## THE TASK
Your answer should consist only of the lines below from the one with "import math" through the one with "of a camera", copied exactly.

━━━━━━━━━━━━━━━━━━━━

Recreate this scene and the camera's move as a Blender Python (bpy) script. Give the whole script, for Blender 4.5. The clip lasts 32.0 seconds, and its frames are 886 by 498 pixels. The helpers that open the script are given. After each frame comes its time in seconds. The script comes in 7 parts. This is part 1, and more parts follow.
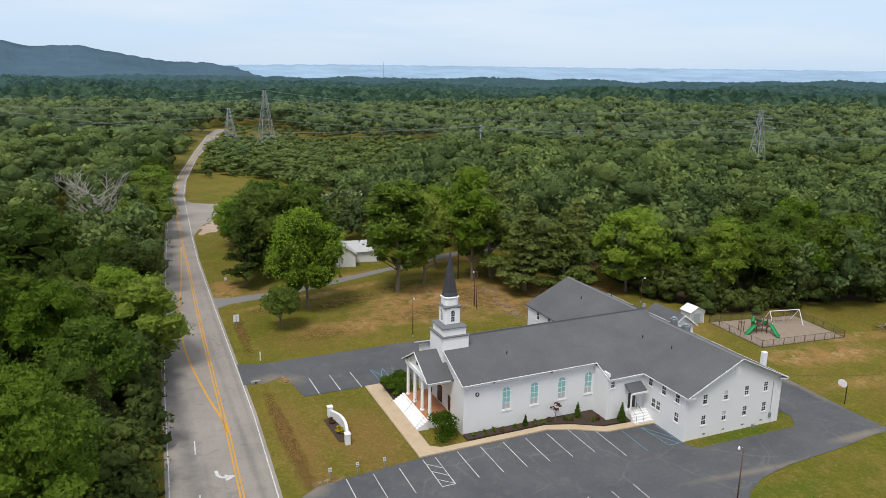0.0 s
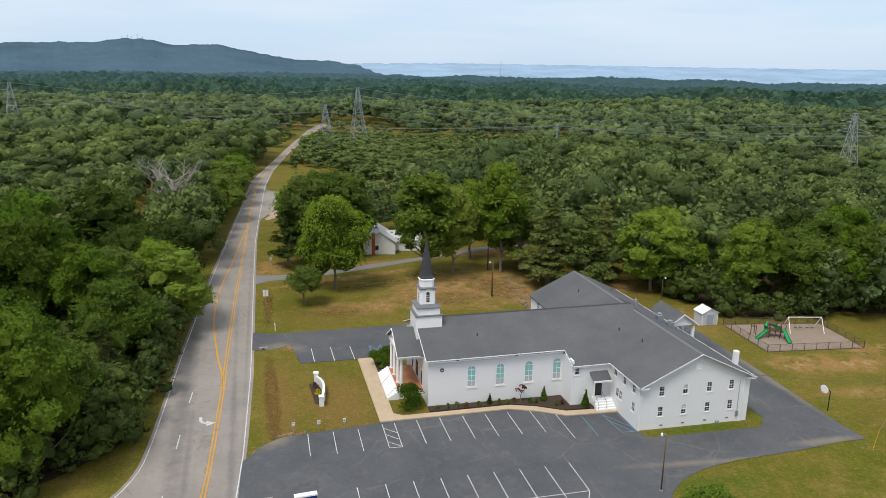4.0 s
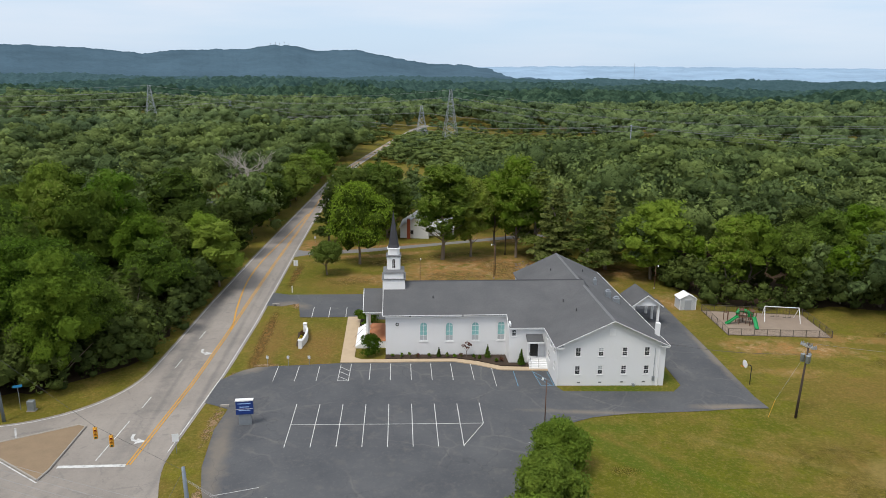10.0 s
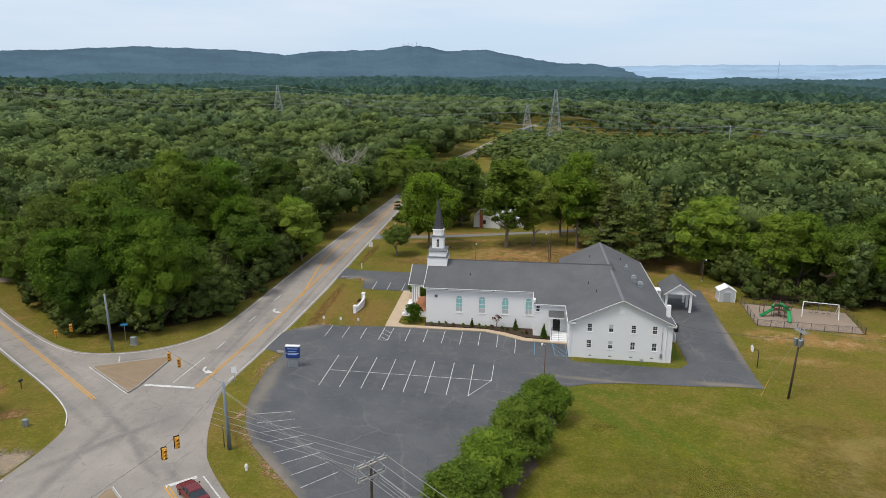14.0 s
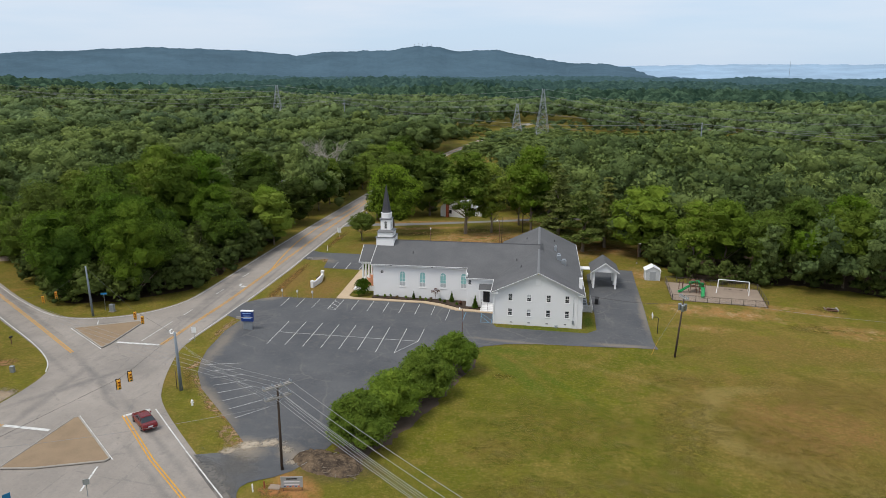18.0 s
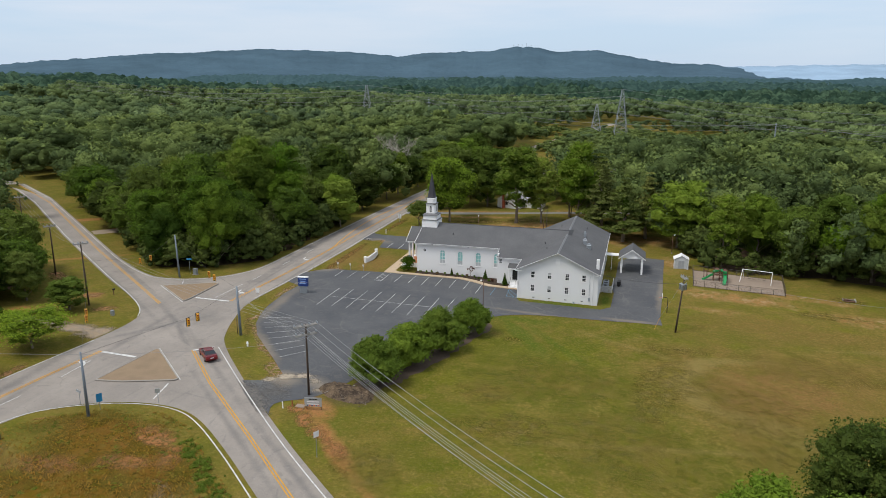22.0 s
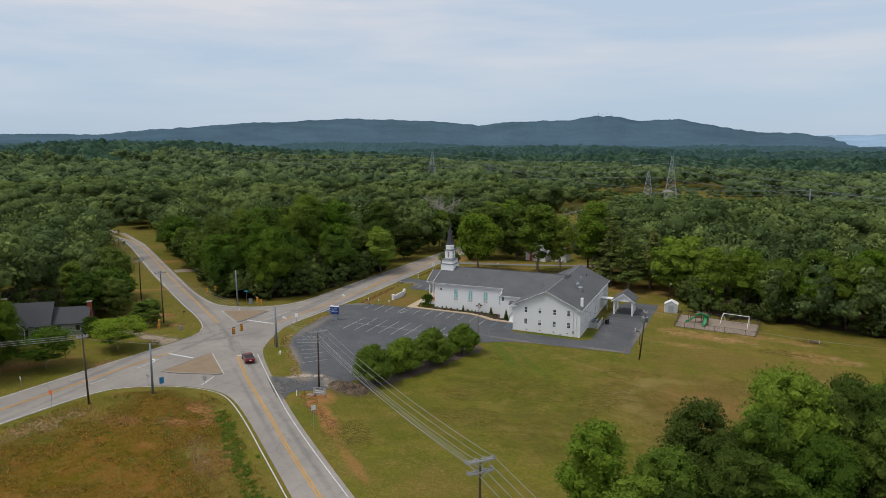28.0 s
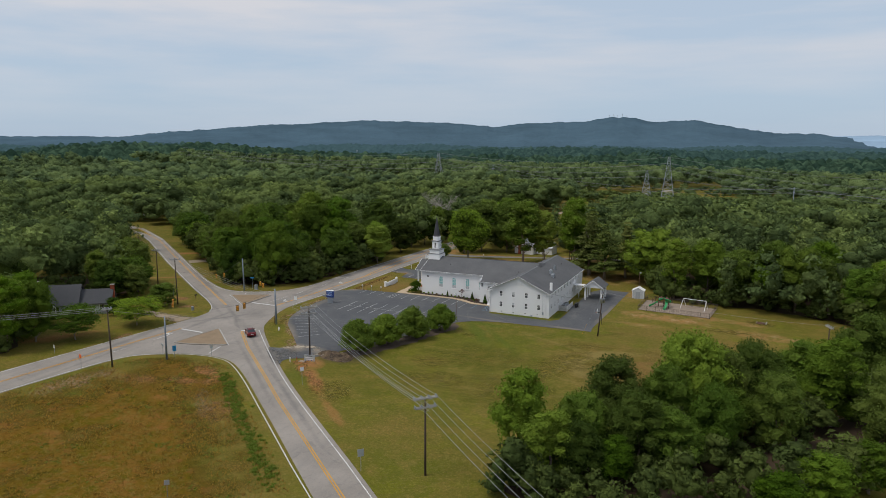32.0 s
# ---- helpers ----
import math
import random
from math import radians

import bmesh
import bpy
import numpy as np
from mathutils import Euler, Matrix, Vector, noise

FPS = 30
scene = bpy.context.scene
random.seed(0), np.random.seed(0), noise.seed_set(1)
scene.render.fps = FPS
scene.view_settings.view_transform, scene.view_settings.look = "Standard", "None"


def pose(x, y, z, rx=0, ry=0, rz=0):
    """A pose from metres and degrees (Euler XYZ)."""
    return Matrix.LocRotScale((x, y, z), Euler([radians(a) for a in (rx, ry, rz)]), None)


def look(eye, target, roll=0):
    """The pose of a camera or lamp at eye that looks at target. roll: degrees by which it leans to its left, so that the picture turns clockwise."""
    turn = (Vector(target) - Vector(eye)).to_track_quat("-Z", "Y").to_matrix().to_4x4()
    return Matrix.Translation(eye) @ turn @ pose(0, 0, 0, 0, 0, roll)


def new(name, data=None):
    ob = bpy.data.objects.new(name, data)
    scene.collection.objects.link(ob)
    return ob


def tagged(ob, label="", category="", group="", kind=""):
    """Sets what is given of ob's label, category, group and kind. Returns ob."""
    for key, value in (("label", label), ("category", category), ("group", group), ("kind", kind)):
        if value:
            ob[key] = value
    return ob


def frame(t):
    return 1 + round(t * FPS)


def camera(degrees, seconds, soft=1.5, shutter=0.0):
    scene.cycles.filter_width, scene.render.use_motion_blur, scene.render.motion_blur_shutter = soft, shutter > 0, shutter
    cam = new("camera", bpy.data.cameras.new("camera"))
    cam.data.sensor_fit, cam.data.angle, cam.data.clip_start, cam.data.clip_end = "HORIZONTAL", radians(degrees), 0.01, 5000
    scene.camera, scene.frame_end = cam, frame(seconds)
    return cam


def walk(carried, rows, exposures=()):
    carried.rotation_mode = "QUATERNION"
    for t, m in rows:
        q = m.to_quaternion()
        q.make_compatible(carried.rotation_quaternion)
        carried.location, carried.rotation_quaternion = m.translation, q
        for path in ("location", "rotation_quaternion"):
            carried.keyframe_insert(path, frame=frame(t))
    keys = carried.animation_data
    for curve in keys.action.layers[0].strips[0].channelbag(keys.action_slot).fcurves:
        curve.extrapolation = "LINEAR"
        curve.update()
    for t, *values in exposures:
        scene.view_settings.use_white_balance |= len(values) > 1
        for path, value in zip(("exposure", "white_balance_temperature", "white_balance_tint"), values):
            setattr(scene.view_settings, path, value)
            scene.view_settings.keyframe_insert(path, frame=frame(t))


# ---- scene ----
cam = camera(64.2, 32.0, 0.9)
PATH = [
    (0, (-31.575, -66.01, 39.672), (-30.797, -64.231, 39.19), 0.5),
    (0.5, (-29.993, -67.47, 39.915), (-29.283, -65.665, 39.429), 0.5),
    (1, (-28.194, -69.009, 39.974), (-27.518, -67.191, 39.486), 0.5),
    (1.5, (-26.464, -70.722, 39.955), (-25.819, -68.892, 39.469), 0.5),
    (2, (-24.707, -72.167, 39.881), (-24.118, -70.318, 39.397), 0.5),
    (2.5, (-23.034, -73.64, 39.826), (-22.471, -71.783, 39.342), 0.5),
    (4.5, (-16.509, -79.048, 39.788), (-16.047, -77.164, 39.3), 0.9),
    (5, (-14.94, -80.607, 39.74), (-14.508, -78.716, 39.254), 0.9),
    (5.5, (-13.217, -82.072, 39.717), (-12.962, -80.149, 39.231), 0.7),
    (6, (-11.239, -83.443, 39.629), (-11.094, -81.508, 39.144), 0.6),
    (6.5, (-9.686, -85.051, 39.753), (-9.567, -83.116, 39.262), 0.8),
    (7, (-8.07, -86.415, 39.845), (-7.951, -84.48, 39.353), 0.6),
    (7.5, (-6.245, -88.267, 39.925), (-6.127, -86.332, 39.436), 0.5),
    (8, (-4.466, -90.133, 40.013), (-4.352, -88.197, 39.525), 0.4),
    (8.5, (-2.69, -91.967, 39.948), (-2.574, -90.031, 39.463), 0.3),
    (9, (-1.097, -93.486, 39.859), (-0.979, -91.549, 39.374), 0.4),
    (9.5, (0.462, -94.985, 39.619), (0.583, -93.048, 39.137), 0.5),
    (10, (2.18, -96.711, 39.684), (2.301, -94.774, 39.201), 0.5),
    (10.5, (3.947, -98.307, 39.835), (4.067, -96.371, 39.35), 0.5),
    (11, (5.597, -99.921, 39.89), (5.719, -97.985, 39.404), 0.5),
    (11.5, (7.462, -101.599, 39.953), (7.576, -99.662, 39.466), 0.5),
    (12, (9.303, -103.234, 40.048), (9.343, -101.295, 39.56), 0.4),
    (12.5, (11.102, -104.891, 40.008), (11.062, -102.952, 39.521), 0.3),
    (13, (12.559, -106.535, 39.947), (12.458, -104.597, 39.462), 0.3),
    (13.5, (14.164, -108.184, 40.055), (13.998, -106.251, 39.568), 0.3),
    (14, (15.778, -109.842, 40.093), (15.55, -107.916, 39.607), 0.3),
    (14.5, (17.56, -111.536, 40.29), (17.292, -109.615, 39.801), 0.3),
    (16.5, (24.326, -117.978, 40.123), (24.061, -116.056, 39.637), 0.3),
    (17, (26.033, -119.579, 40.124), (25.774, -117.656, 39.639), 0.3),
    (17.5, (27.904, -121.161, 40.167), (27.644, -119.239, 39.681), 0.3),
    (18, (29.749, -122.761, 40.141), (29.487, -120.839, 39.655), 0.2),
    (18.5, (31.506, -124.377, 40.17), (31.21, -122.46, 39.684), 0.3),
    (19, (33.627, -126.137, 40.278), (33.253, -124.233, 39.792), 0.2),
    (19.5, (35.395, -127.769, 40.337), (34.96, -125.879, 39.849), 0.1),
    (20, (37.052, -129.425, 40.23), (36.591, -127.54, 39.744), 0.2),
    (20.5, (38.638, -130.979, 40.04), (38.165, -129.097, 39.555), 0.2),
    (21, (40.399, -132.604, 39.997), (39.89, -130.731, 39.514), 0.2),
    (21.5, (41.982, -134.172, 40.052), (41.46, -132.303, 39.568), 0.2),
    (22, (43.63, -135.815, 40.113), (43.107, -133.947, 39.628), 0.2),
    (22.5, (45.5, -137.372, 40.045), (44.958, -135.508, 39.562), 0.2),
    (23, (47.742, -138.988, 39.903), (47.188, -137.127, 39.422), 0.1),
    (23.5, (49.165, -140.694, 39.654), (48.615, -138.831, 39.176), 0.1),
    (24, (50.897, -142.481, 39.616), (50.343, -140.62, 39.138), 0.1),
    (24.5, (52.496, -143.977, 39.594), (51.939, -142.1, 39.186), 0.1),
    (25, (54.306, -145.644, 39.53), (53.754, -143.745, 39.231), 0.1),
    (25.5, (56.083, -147.258, 39.456), (55.468, -145.378, 39.157), 0.0),
    (27.5, (64.046, -153.636, 40.023), (63.274, -151.816, 39.718), 0.2),
    (28, (65.577, -155.28, 39.991), (64.829, -153.45, 39.687), 0.3),
    (28.5, (67.771, -156.795, 39.849), (67.021, -154.966, 39.547), 0.3),
    (29, (69.758, -158.323, 39.825), (69.005, -156.495, 39.523), 0.2),
    (29.5, (71.658, -159.973, 39.822), (70.894, -158.15, 39.52), 0.2),
    (30, (73.436, -161.638, 39.836), (72.633, -159.831, 39.535), 0.1),
    (30.5, (75.249, -163.246, 39.871), (74.446, -161.439, 39.57), 0.1),
    (31, (77.073, -164.854, 39.858), (76.271, -163.047, 39.557), 0.1),
    (31.5, (78.543, -166.46, 39.833), (77.742, -164.652, 39.532), 0.2),
    (32, (79.506, -168.356, 39.835), (78.715, -166.543, 39.535), 0.2),
]
EXPOSURES = [(0, 0.10), (20, 0.0), (24, -0.06), (25, -0.10), (28, -0.30), (32, -0.38)]
walk(cam, [(t, look(eye, target, roll)) for t, eye, target, roll in PATH], EXPOSURES)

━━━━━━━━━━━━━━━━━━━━

## OUTPUT FOR THIS TASK
import math
import random
from math import radians

import bmesh
import bpy
import numpy as np
from mathutils import Euler, Matrix, Vector, noise

FPS = 30
scene = bpy.context.scene
random.seed(0), np.random.seed(0), noise.seed_set(1)
scene.render.fps = FPS
scene.view_settings.view_transform, scene.view_settings.look = "Standard", "None"


def pose(x, y, z, rx=0, ry=0, rz=0):
    """A pose from metres and degrees (Euler XYZ)."""
    return Matrix.LocRotScale((x, y, z), Euler([radians(a) for a in (rx, ry, rz)]), None)


def look(eye, target, roll=0):
    """The pose of a camera or lamp at eye that looks at target. roll: degrees by which it leans to its left, so that the picture turns clockwise."""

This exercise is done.